Экономический успех других стран Азии, вставших, по примеру Японии, на путь индустриализации, сегодня всем известен. С гегельянской точки зрения важно то, что политический либерализм идет вслед за либерализмом экономическим, – медленнее, чем многие надеялись, однако, по-видимому, неотвратимо. И здесь мы снова видим победу идеи общечеловеческого государства. Южная Корея стала современным, урбанизированным обществом со все увеличивающимся и хорошо образованным средним классом, который не может изолироваться от происходящих демократических процессов. В этих обстоятельствах для большей части населения было невыносимым правление отжившего военного режима, – в то время как Япония, всего на десятилетие ушедшая вперед в экономике, уже более сорока лет располагала парламентскими институтами. Даже социалистический режим в Бирме, просуществовавший в течение многих десятилетий в унылой изоляции от происходивших в Азии важных процессов, в прошлом году перенес ряд потрясений, связанных со стремлением к либерализации экономической и политической системы. Говорят, что несчастья диктатора Не Вина начались, когда старший офицер армии Бирмы отправился в Сингапур на лечение и впал в депрессию, увидев, как далеко отстала социалистическая Бирма от своих соседей по АСЕАНу.

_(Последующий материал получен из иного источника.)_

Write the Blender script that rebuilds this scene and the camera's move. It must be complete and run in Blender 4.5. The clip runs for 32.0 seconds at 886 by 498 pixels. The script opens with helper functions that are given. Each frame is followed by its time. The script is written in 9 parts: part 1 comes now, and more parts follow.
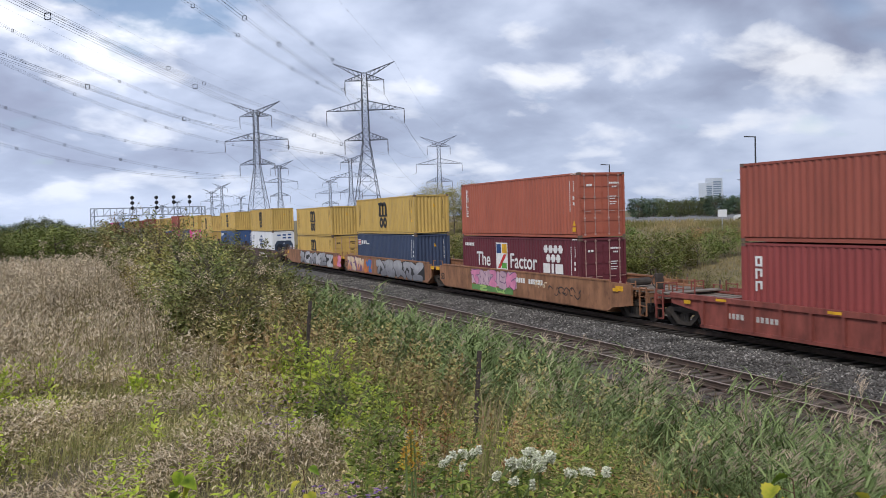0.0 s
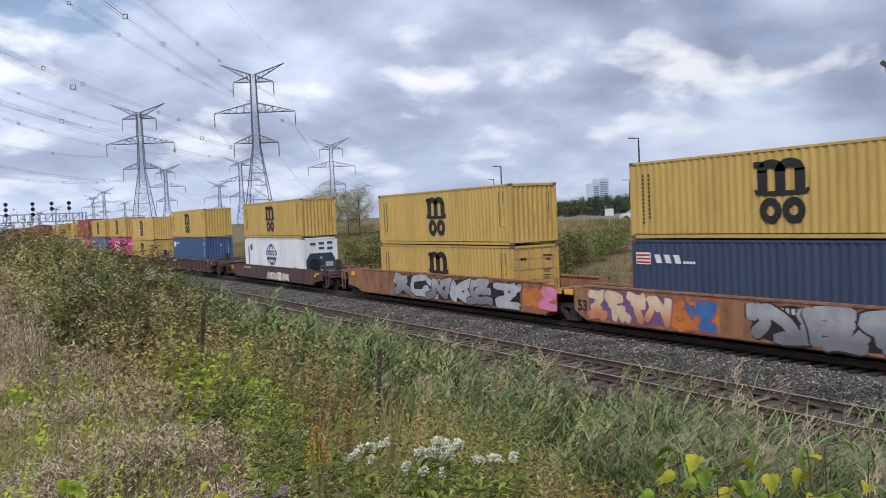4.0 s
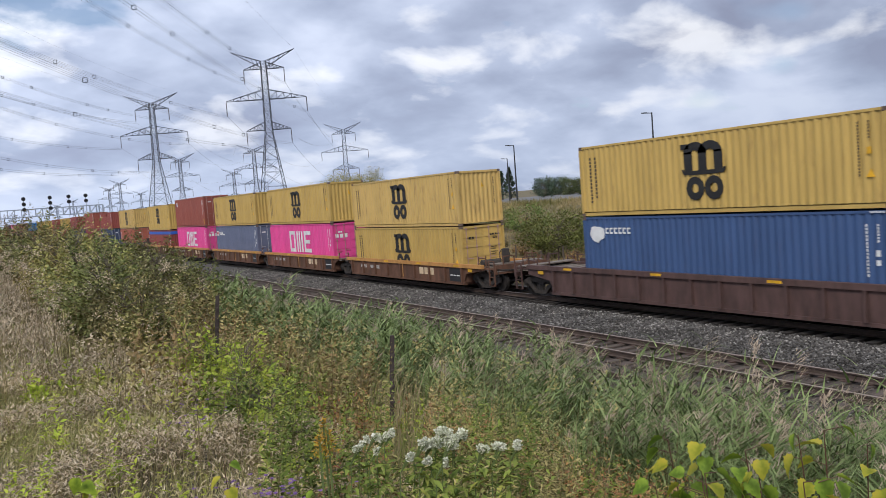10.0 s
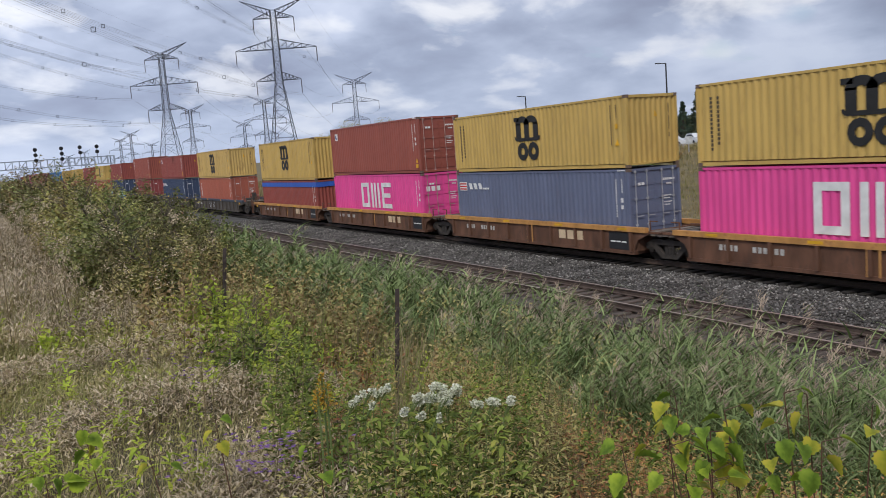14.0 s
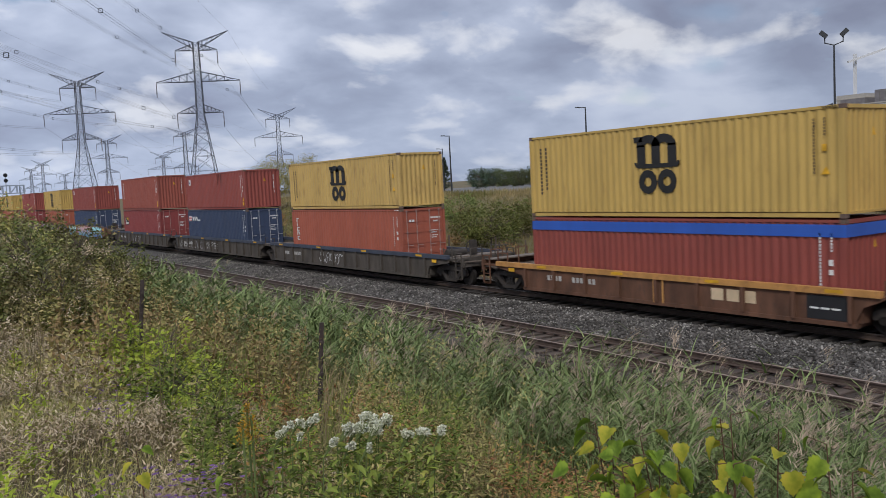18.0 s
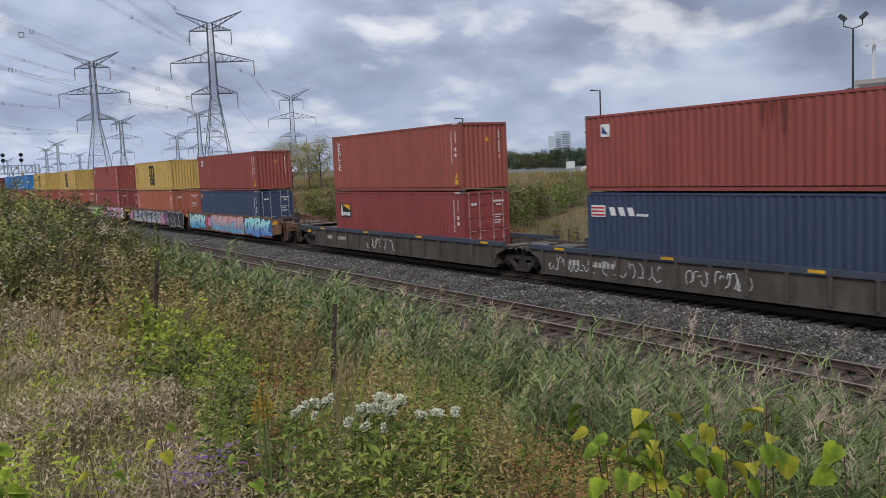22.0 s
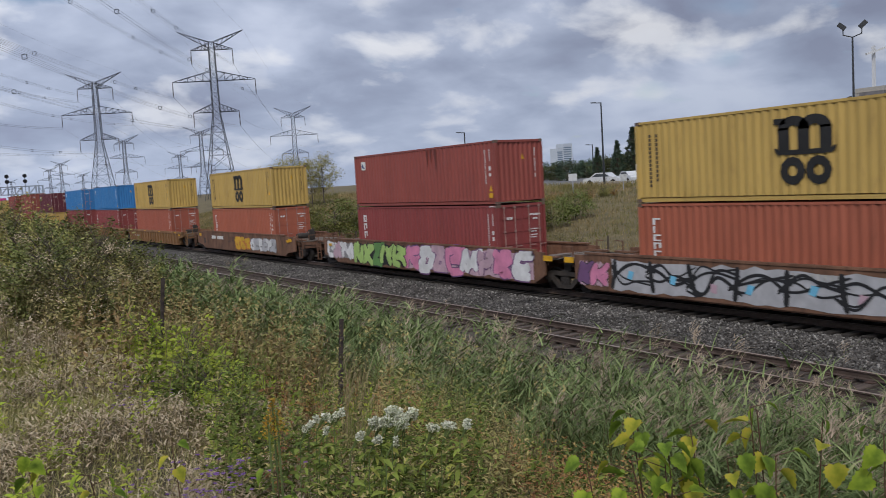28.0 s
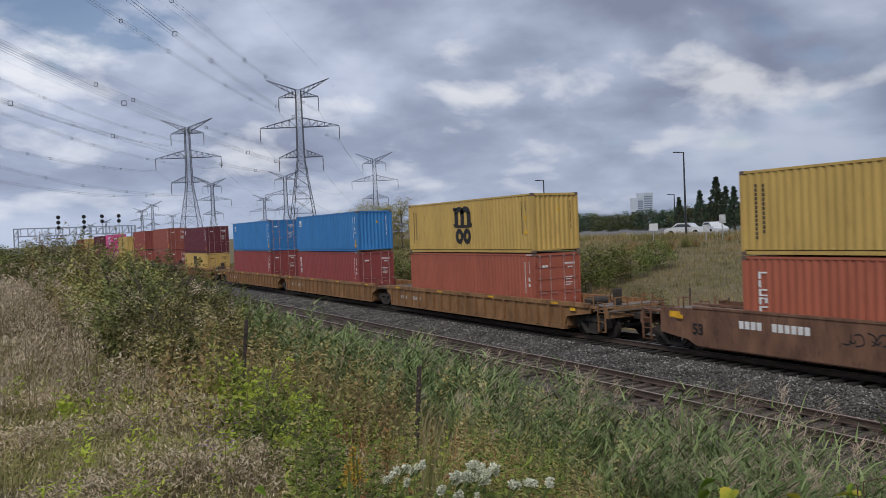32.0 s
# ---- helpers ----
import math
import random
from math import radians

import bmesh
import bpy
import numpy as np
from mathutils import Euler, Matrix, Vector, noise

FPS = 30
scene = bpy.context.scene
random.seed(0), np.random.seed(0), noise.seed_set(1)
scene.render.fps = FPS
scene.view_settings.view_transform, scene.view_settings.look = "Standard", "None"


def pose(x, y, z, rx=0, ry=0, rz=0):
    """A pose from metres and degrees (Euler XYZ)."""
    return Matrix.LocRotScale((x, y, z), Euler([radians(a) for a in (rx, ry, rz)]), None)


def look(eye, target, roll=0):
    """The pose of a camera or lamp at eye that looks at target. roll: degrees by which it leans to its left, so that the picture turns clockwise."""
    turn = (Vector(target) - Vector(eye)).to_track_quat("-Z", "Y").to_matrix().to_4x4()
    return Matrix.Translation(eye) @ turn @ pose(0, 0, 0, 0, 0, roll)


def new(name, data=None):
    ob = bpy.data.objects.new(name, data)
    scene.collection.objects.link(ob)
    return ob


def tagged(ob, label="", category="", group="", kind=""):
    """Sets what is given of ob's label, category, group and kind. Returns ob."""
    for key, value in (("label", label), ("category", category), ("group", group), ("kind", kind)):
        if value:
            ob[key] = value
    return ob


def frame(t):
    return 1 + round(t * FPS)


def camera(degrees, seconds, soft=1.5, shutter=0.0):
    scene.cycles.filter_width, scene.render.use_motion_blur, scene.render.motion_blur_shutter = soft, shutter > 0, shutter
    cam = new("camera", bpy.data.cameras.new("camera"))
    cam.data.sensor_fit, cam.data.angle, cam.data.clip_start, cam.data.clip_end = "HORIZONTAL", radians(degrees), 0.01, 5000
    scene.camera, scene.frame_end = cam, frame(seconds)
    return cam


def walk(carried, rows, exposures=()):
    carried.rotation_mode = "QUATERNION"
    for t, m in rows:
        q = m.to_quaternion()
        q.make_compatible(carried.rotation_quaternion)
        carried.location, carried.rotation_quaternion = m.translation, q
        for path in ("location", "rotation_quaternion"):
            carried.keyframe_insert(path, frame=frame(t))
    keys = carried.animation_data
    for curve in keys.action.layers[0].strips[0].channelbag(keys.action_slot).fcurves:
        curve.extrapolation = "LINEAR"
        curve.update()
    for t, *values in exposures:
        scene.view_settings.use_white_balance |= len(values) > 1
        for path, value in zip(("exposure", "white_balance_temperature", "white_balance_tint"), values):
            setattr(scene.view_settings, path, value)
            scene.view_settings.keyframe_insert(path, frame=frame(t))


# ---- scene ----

Но сила либеральной идеи не была бы столь впечатляющей, не затронь она величайшую и старейшую в Азию культуру – Китай. Само существование коммунистического Китая создавало альтернативный полюс идеологического притяжения и в качестве такового представляло угрозу для либерализма. Но за последние пятнадцать лет марксизм-ленинизм как экономическая система был практически полностью дискредитирован. Начиная со знаменитого Третьего пленума Десятого Центрального Комитета в 1978 г. китайская компартия принялась за деколлективизацию сельского хозяйства, охватившую 800 миллионов китайцев. Роль государства в сельском хозяйстве была сведена к сбору налогов, резко увеличено было производство предметов потребления, с той целью, чтобы привить крестьянам вкус к общечеловеческому государству и тем самым стимулировать их труд. В результате реформы всего за пять лет производство зерна было удвоено; одновременно у Дэн Сяопина появилась солидная политическая база, позволившая распространить реформу на другие сферы экономики. А кроме того, никакой экономической статистике не отразить динамизма, инициативы и открытости, которые проявил Китай, когда началась реформа.
Китай никак не назовешь сегодня либеральной демократией. На рыночные рельсы переведено не более 20 процентов экономики, и, что важнее, страной продолжает заправлять сама себя назначившая коммунистическая партия, не допускающая и тени намека на возможность передачи власти в другие руки. Дэн не дал ни одного из горбачевских обещаний, касающихся демократизации политической системы, не существует и китайского эквивалента гласности. Китайское руководство проявляет гораздо больше осмотрительности в критике Мао и маоизма, чем Горбачев в отношении Брежнева и Сталина, и режим продолжает платить словесную дань марксизму-ленинизму как своему идеологическому фундаменту. Однако каждый, кто знаком с мировоззрением и поведением новой технократической элиты, правящей сегодня в Китае, знает, что марксизм и идеологический диктат уже не имеют никакой политической значимости и что впервые со времени революции буржуазное потребительство обрело в этой стране реальный смысл. Различные спады в ходе реформы, кампании против “духовного загрязнения” и нападки на политические “отклонения” следует рассматривать как тактические уловки, применяемые в процессе осуществления исключительно сложного политического перехода. Уклоняясь от решения вопроса о политической реформе и одновременно переводя экономику на новую основу, Дэн сумел избежать того “порыва устоев”, который сопровождает горбачевскую перестройку. И все же притягательность либеральной идеи остается очень сильной, по мере того как экономическая власть переходит в руки людей, а экономика становится более открытой для внешнего мира. В настоящий момент более 20000 китайских студентов обучается в США и других западных странах, практически все они – дети китайской элиты. Трудно поверить, что, вернувшись домой и включившись в управление страной, они допустят, чтобы Китай оставался единственной азиатской страной, не затронутой общедемократическим процессом. Студенческие демонстрации, впервые происшедшие в декабре 1986 г. в Пекине и повторившиеся недавно в связи со смертью Ху Яобана, – лишь начало того, что неизбежно превратится в ширящееся движение за изменение политической системы.